▸ RECORDED INFORMATION:
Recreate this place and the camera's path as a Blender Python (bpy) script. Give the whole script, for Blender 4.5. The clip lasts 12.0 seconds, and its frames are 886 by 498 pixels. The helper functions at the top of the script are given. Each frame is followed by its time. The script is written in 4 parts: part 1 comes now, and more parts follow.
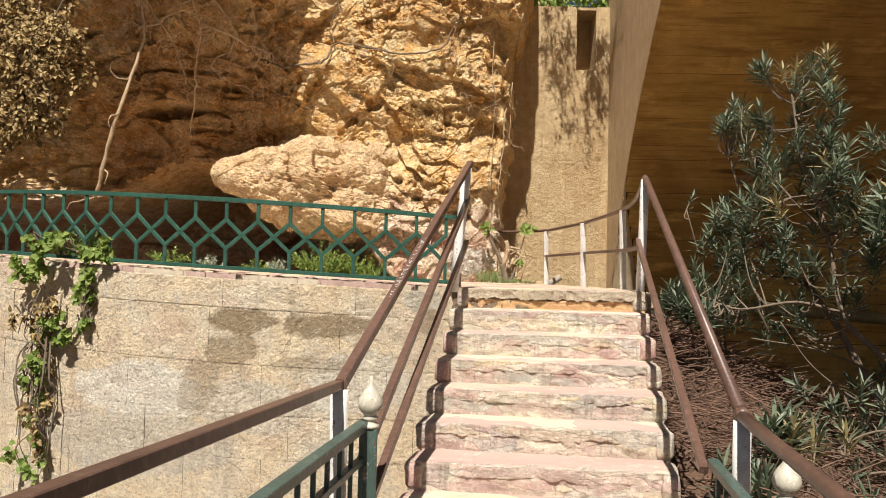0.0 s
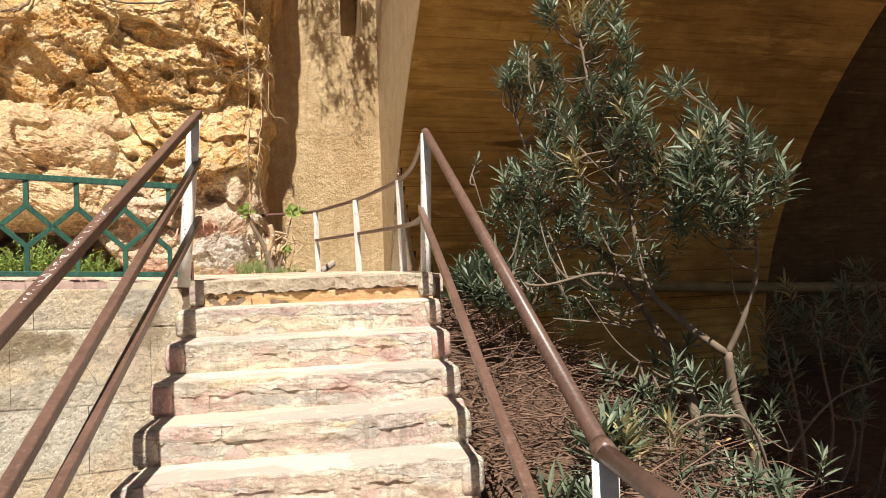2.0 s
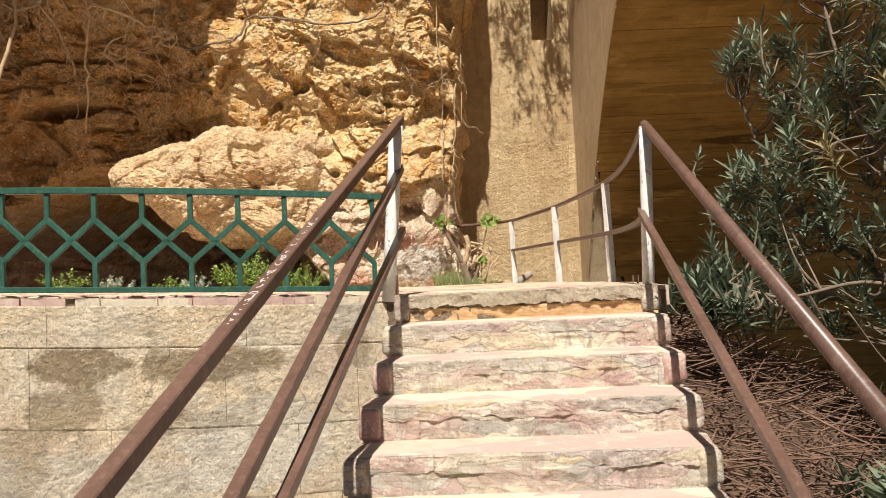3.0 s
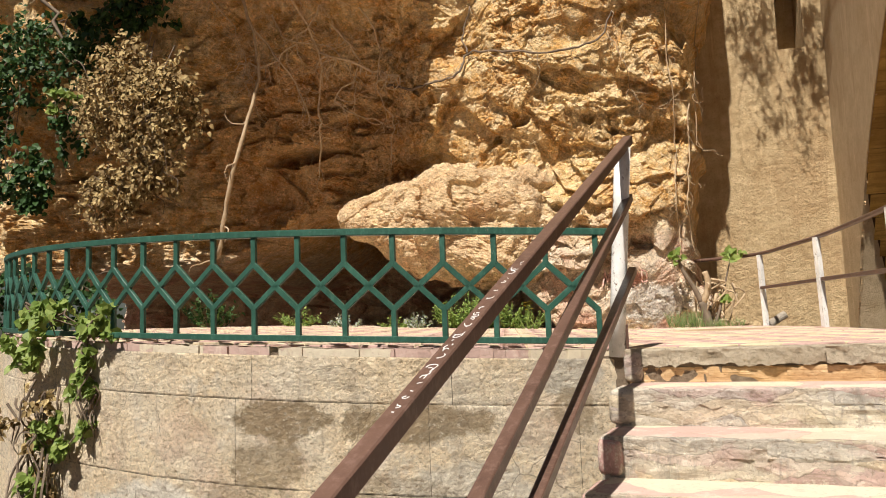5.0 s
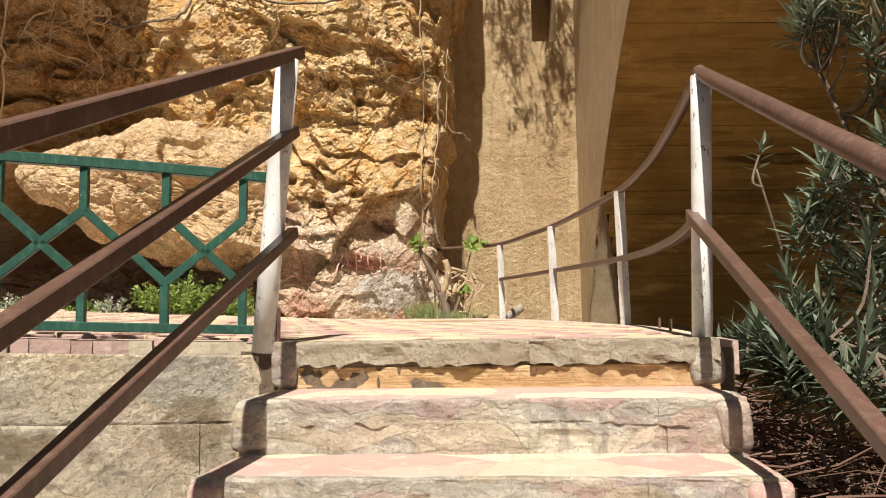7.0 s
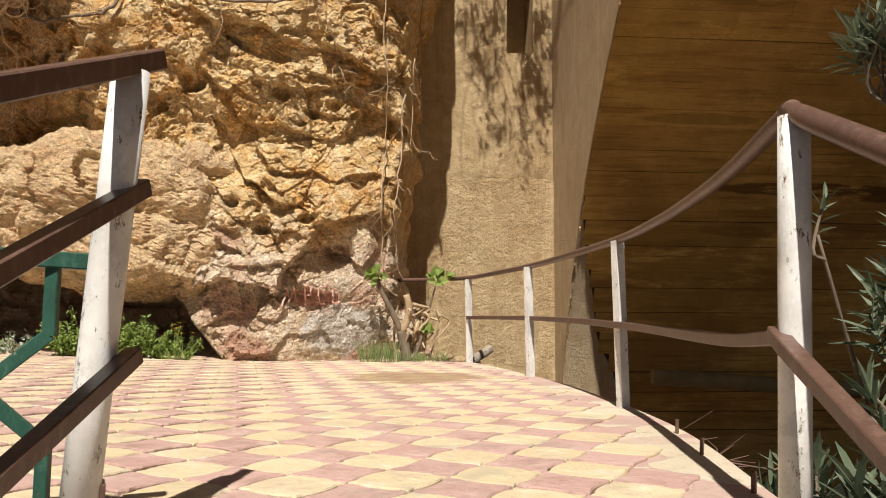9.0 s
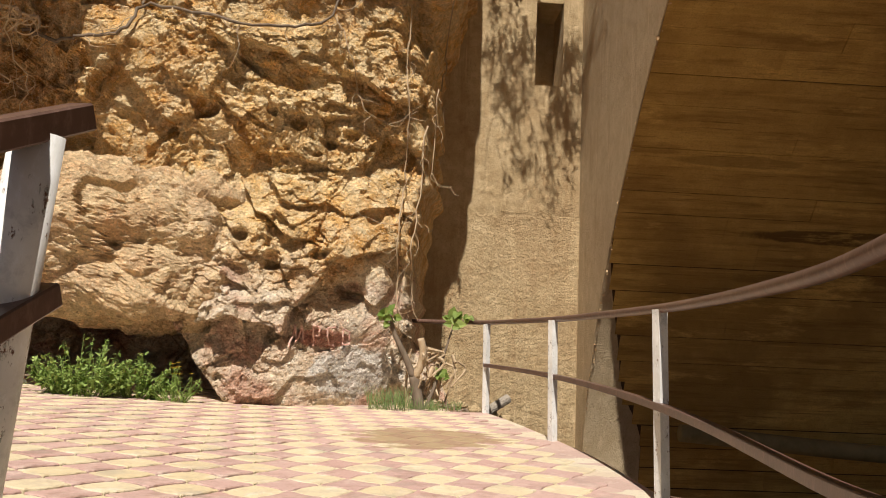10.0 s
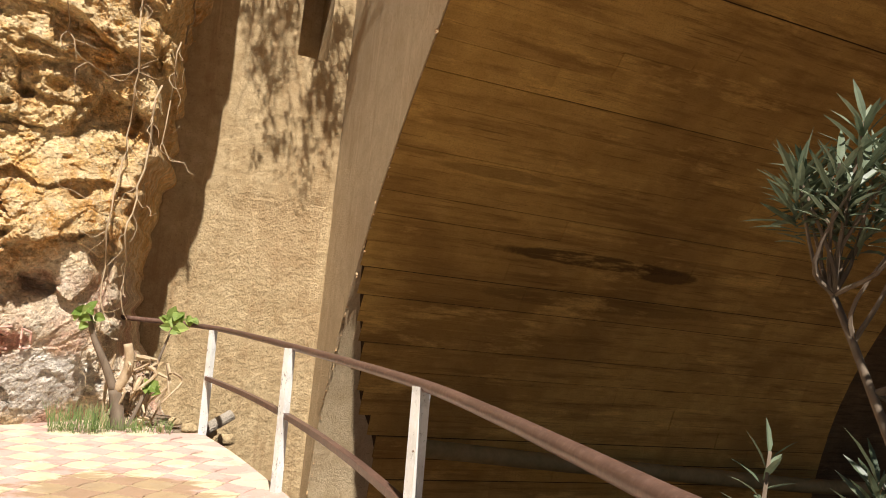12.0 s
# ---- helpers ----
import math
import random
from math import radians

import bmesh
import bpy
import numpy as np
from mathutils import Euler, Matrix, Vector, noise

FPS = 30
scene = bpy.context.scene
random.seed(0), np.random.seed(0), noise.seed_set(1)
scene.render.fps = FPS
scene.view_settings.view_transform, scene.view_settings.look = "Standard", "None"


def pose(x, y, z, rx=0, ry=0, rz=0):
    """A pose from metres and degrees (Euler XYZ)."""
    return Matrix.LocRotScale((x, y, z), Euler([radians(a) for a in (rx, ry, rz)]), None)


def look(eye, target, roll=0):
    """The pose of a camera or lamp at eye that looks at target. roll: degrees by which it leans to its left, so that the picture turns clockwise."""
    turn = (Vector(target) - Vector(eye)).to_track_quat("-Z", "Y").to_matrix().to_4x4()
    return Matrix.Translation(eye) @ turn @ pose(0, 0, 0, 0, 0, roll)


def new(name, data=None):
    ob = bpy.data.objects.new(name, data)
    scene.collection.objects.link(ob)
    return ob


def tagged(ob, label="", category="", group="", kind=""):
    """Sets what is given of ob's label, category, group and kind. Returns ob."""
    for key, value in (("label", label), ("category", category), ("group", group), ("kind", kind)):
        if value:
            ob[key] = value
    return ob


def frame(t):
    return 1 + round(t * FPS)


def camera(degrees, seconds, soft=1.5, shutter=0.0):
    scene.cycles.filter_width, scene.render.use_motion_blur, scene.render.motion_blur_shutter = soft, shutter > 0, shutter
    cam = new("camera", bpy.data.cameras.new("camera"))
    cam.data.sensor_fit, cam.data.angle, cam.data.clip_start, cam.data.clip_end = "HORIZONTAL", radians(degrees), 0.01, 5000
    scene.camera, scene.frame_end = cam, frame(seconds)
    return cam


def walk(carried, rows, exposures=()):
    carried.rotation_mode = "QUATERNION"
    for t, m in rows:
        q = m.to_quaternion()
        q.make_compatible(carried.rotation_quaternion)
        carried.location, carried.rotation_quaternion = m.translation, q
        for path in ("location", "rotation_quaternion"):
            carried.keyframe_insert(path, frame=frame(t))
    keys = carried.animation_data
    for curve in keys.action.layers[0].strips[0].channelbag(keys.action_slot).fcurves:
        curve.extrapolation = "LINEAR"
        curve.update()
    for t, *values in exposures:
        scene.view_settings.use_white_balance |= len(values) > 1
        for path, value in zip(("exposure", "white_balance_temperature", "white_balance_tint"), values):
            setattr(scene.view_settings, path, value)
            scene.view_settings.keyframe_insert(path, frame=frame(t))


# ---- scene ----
cam = camera(61.5, 12.0, soft=1.0)
PATH = [
    (0, (-0.783, -5.945, 0.087), (-0.82, -3.947, 0.16), 1.4),
    (0.5, (-0.691, -5.555, 0.061), (-0.497, -3.565, 0.122), 0.4),
    (1, (-0.644, -5.188, 0.069), (-0.25, -3.228, 0.116), -1.3),
    (1.5, (-0.561, -4.886, 0.038), (-0.058, -2.951, 0.073), -2.1),
    (2, (-0.528, -4.644, 0.051), (0.021, -2.721, 0.091), -1.9),
    (2.5, (-0.564, -4.391, 0.069), (-0.171, -2.431, 0.126), -1.9),
    (3, (-0.598, -4.202, 0.066), (-0.542, -2.205, 0.152), -2.6),
    (3.5, (-0.635, -4.052, 0.102), (-0.855, -2.069, 0.239), -2.2),
    (3.7, (-0.656, -4.005, 0.125), (-0.962, -2.035, 0.284), -2.0),
    (5.3, (-0.585, -3.489, 0.144), (-1.123, -1.574, 0.349), -2.1),
    (5.5, (-0.555, -3.396, 0.123), (-1.053, -1.47, 0.325), -1.8),
    (6, (-0.458, -3.132, 0.105), (-0.803, -1.171, 0.294), -1.7),
    (6.5, (-0.377, -2.823, 0.095), (-0.468, -0.832, 0.264), -1.7),
    (7, (-0.271, -2.499, 0.098), (-0.209, -0.507, 0.262), -0.7),
    (7.2, (-0.221, -2.374, 0.129), (-0.12, -0.385, 0.304), -0.5),
    (8.8, (-0.158, -1.66, 0.403), (0.017, 0.324, 0.586), 0.3),
    (9, (-0.185, -1.551, 0.449), (-0.034, 0.435, 0.635), 0.3),
    (9.5, (-0.177, -1.32, 0.56), (-0.052, 0.665, 0.773), 1.1),
    (10, (-0.161, -1.121, 0.675), (-0.062, 0.861, 0.922), 2.5),
    (10.5, (-0.192, -0.925, 0.768), (-0.099, 1.057, 1.02), 2.3),
    (11, (-0.118, -0.714, 0.837), (0.054, 1.266, 1.06), 3.1),
    (11.5, (-0.022, -0.492, 0.973), (0.412, 1.449, 1.183), 3.9),
    (12, (-0.006, -0.304, 1.105), (0.748, 1.537, 1.31), 5.8),
]
walk(cam, [(t, look(eye, target, roll)) for t, eye, target, roll in PATH],
     exposures=[(0.0, 0.48), (0.5, 0.55), (1.0, 0.60), (2.0, 0.74), (2.5, 0.76), (3.0, 0.55), (3.7, 0.42), (5.5, 0.46), (7.0, 0.48), (9.0, 0.28), (10.5, 0.22), (11.3, 0.28), (12.0, 0.72)])

# ---------------------------------------------------------------- world, sun
SUN_EL, SUN_AZ = 56.0, 9.0     # height of the sun; degrees by which it stands left of straight behind
world = bpy.data.worlds.new("sky")
scene.world = world
world.use_nodes = True
wn = world.node_tree
sky = wn.nodes.new("ShaderNodeTexSky")
sky.sky_type, sky.sun_disc = "NISHITA", False
sky.sun_elevation, sky.sun_rotation = radians(SUN_EL), radians(180 + SUN_AZ)
wn.links.new(sky.outputs[0], wn.nodes["Background"].inputs[0])
wn.nodes["Background"].inputs[1].default_value = 0.020
sun_data = bpy.data.lights.new("sun", "SUN")
sun_data.energy, sun_data.angle, sun_data.color = 5.0, radians(0.6), (1.0, 0.94, 0.875)
sun = new("sun", sun_data)
sun_dir = Vector((math.sin(radians(SUN_AZ)) * math.cos(radians(SUN_EL)), math.cos(radians(SUN_AZ)) * math.cos(radians(SUN_EL)), -math.sin(radians(SUN_EL))))
sun.matrix_world = look((-2, -20, 30), Vector((-2, -20, 30)) + sun_dir)


# ---------------------------------------------------------------- materials
def nodes_of(name, rough=0.8, metal=0.0):
    m = bpy.data.materials.new(name)
    m.use_nodes = True
    t = m.node_tree
    b = t.nodes["Principled BSDF"]
    b.inputs["Roughness"].default_value = rough
    b.inputs["Metallic"].default_value = metal
    b.inputs["Specular IOR Level"].default_value = 0.3
    return m, t, b


def tex_noise(t, scale, detail=6, rough=0.6, stretch=(1, 1, 1), offset=(0, 0, 0)):
    co = t.nodes.new("ShaderNodeNewGeometry")
    mp = t.nodes.new("ShaderNodeMapping")
    mp.inputs["Scale"].default_value, mp.inputs["Location"].default_value = stretch, offset
    n = t.nodes.new("ShaderNodeTexNoise")
    n.inputs["Scale"].default_value, n.inputs["Detail"].default_value, n.inputs["Roughness"].default_value = scale, detail, rough
    t.links.new(co.outputs["Position"], mp.inputs["Vector"])
    t.links.new(mp.outputs[0], n.inputs["Vector"])
    return n.outputs["Fac"]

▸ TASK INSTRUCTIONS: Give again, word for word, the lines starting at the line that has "what is given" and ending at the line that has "q = m.to_quaternion()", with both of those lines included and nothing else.

▸ ANSWER TO THE TASK:
    """Sets what is given of ob's label, category, group and kind. Returns ob."""
    for key, value in (("label", label), ("category", category), ("group", group), ("kind", kind)):
        if value:
            ob[key] = value
    return ob


def frame(t):
    return 1 + round(t * FPS)


def camera(degrees, seconds, soft=1.5, shutter=0.0):
    scene.cycles.filter_width, scene.render.use_motion_blur, scene.render.motion_blur_shutter = soft, shutter > 0, shutter
    cam = new("camera", bpy.data.cameras.new("camera"))
    cam.data.sensor_fit, cam.data.angle, cam.data.clip_start, cam.data.clip_end = "HORIZONTAL", radians(degrees), 0.01, 5000
    scene.camera, scene.frame_end = cam, frame(seconds)
    return cam


def walk(carried, rows, exposures=()):
    carried.rotation_mode = "QUATERNION"
    for t, m in rows:
        q = m.to_quaternion()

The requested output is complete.